– Updated to add – People, there is fantastic stuff on grandparents down in the comments section. Please can I have some more to make it seem that my blog is exciting and interesting. Please.
Still sick as a dog. How can that be? I dragged myself into work yesterday partly because there was a meeting I had to attend and partly because the three kiddies were going to be at home. I was sustained by my colleagues who rushed to the supermarket to buy lemons and honey (imagine) and were deeply sympathetic. Of course their sympathy was only a drop in the ocean of self pity in which I was floating. I take my hat off to full time mothers with no escape like poor Minkleberry.
Have you all seen this unfortunate newscaster from a UK TV station?
I saw a lovely post by another Anne on her grandparents.
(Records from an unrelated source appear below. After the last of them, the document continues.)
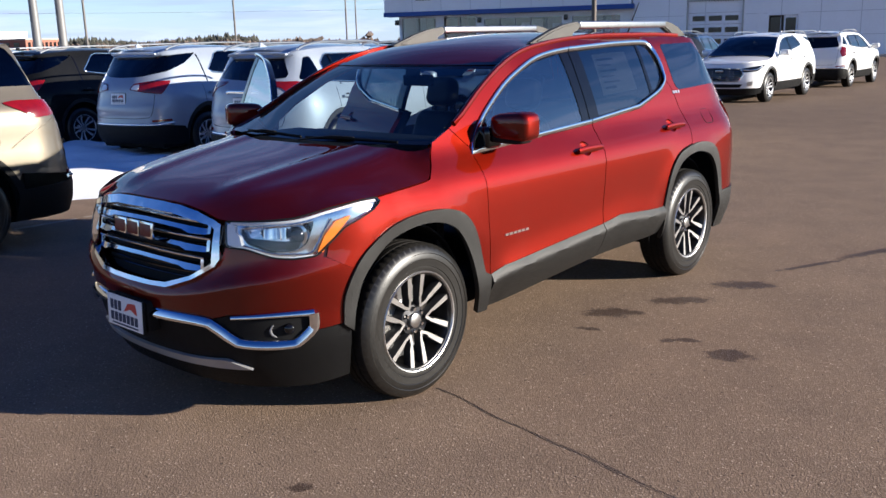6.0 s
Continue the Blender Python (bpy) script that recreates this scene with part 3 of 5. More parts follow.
    p, d = on(A, [(-.645, .902)], -.045)[0], Vector((.35, -.93, 0))
    for bmx in (eye, ring):
        bmx.transform(Matrix.Translation(p) @ d.to_track_quat("X", "Z").to_matrix().to_4x4())
    shell = pairs("projector_ring", ring, CHROME, lens)
    pairs("projector", eye, TRIM_BLACK, lens)
    # bonnet
    fn, edge = bonnet_fn()
    edge = edge[1:] + [(.80, .215), (.70, .155), (.55, .105), (.3, .06)]
    part("bonnet", patch([(0.0, float(A.at(S0, 1.024)[1]))] + edge + [(0, .045)] + [(-x, y) for x, y in edge[::-1]], fn, .045, -.03), RED, car)
    part("cowl", patch([(-.73, .165), (-.55, .085), (-.3, .04), (0, .025), (.3, .04), (.55, .085), (.73, .165), (.73, .36), (.55, .30), (0, .22), (-.55, .30), (-.73, .36)], lambda x, y: np.stack([x, y, hood_z(x, np.minimum(y, .12)) - .022], -1), .05, -.02), MATT_BLACK, car)
    # wings, pillars, quarters: one stamping a side
    pairs("front_wing", patch([(-.528, .8045), (-.51, .866), (-.43, .929), (-.27, .986), (-.222, 1.012), (-.235, 1.026), (0, 1.041), (.10, 1.049), (.139, 1.058), (.192, 1.115), (.246, 1.196), (.258, 1.216), (.33, 1.243), (.40, 1.270), (.52, 1.165), (.516, 1.138), (.526, 1.0), (.536, .50), (.49, .50)]
                              + [p for p in ARCH_OUT_F[::-1] if p[1] > .52 and (p[0] > -.38 or p[1] > .745)] + [(-.401, .7335)], A.out(0), .04, -.03), RED, [car])
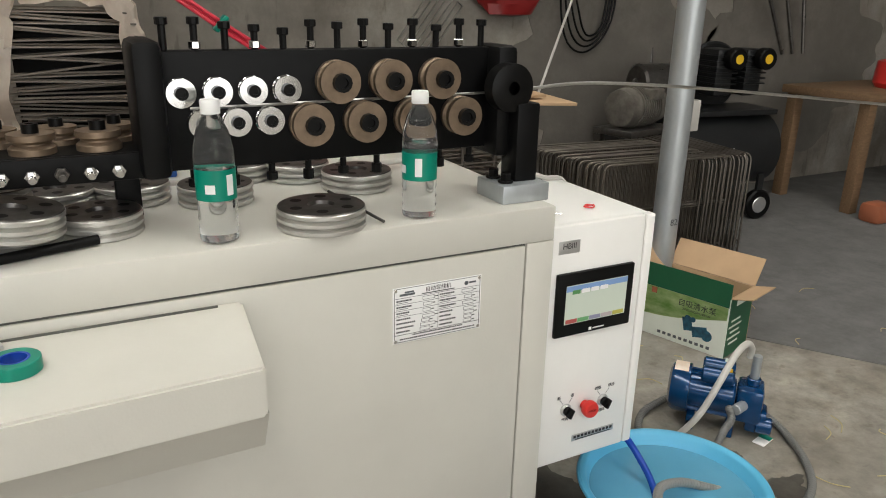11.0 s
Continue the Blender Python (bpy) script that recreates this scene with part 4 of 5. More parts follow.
# upright plate with rollers turning about level pins
ub = thing("roller_plate", T3((2.15, 1.45, 0.93)), "black steel plate with two rows of upright grooved rollers", "straightener")
b = B(); box(b, (2.15, 1.455, 1.035), (0.66, 0.035, 0.19), 0.003); part("plate", W(b, ub), "black", ub)
b = B(); box(b, (1.835, 1.435, 1.045), (0.045, 0.12, 0.21), 0.012); part("end_block", W(b, ub), "black", ub)
b = B(); box(b, (2.475, 1.445, 1.03), (0.045, 0.10, 0.21), 0.012); part("end_block", W(b, ub), "black", ub)
b = B(); lathe(b, [(0, 0), (0.045, 0), (0.045, 0.03), (0.03, 0.035), (0.012, 0.035)], 28, T3((2.470, 1.40, 1.06)) @ pose(0, 0, 0, 90)); part("wire_inlet", W(b, ub), "plastic", ub)
def upright_roller(x, z, r, mt):
    b = B(); lathe(b, [(0, 0), (r, 0), (r, r * 0.28), (r * 0.8, r * 0.42), (r * 0.8, r * 0.5), (r, r * 0.64), (r, r * 0.92), (0, r * 0.92)], 28, T3((x, 1.436, z)) @ pose(0, 0, 0, 90)); q = part("roller", W(b, ub), mt, ub)
    b = B(); lathe(b, [(r * 0.45, r * 0.92), (r * 0.45, r * 1.25), (r * 0.25, r * 1.25), (r * 0.25, r * 1.1), (0, r * 1.1)], 12, T3((x, 1.436, z)) @ pose(0, 0, 0, 90)); part("pin_bolt", W(b, ub), "plastic", q)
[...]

It made me realise, sadly, I don’t know enough about my grandparents’ relationships. My paternal grandfather died when he was 36 and my maternal grandfather died shortly after I was born. But what Anne says about life for her grandparents was true even for my mother growing up. I have broadband but for years they had no electricity and running water (I gather that this was something of a sore point between my grandparents – he was a bit of a property magnate in an early 20th century Irish small farmer kind of way and he owned a number of properties one of which they had happily lived in for a number of years and which boasted not only a location in town but the twin attractions of, you guessed it, electricity and running water, however, nothing would do him but to go out to the country and run a farm). My mother went to mass in a pony and cart. I know they had a car as well, but I think it must have been later. I know this because my mother told me that she backed it into the pillar of the gate to my grandfather’s lasting chagrin – he is departed but his ire over this incident lives on in my mother’s regretful recollection. They had a constant stream of maids and farm hands working in and around the house. My grandfather used to go to some small distant farm and bring back new maids. Country maids were always best, you couldn’t trust those city girls. It all sounds slightly feudal. Do you know about your grandparents’ youth? Share.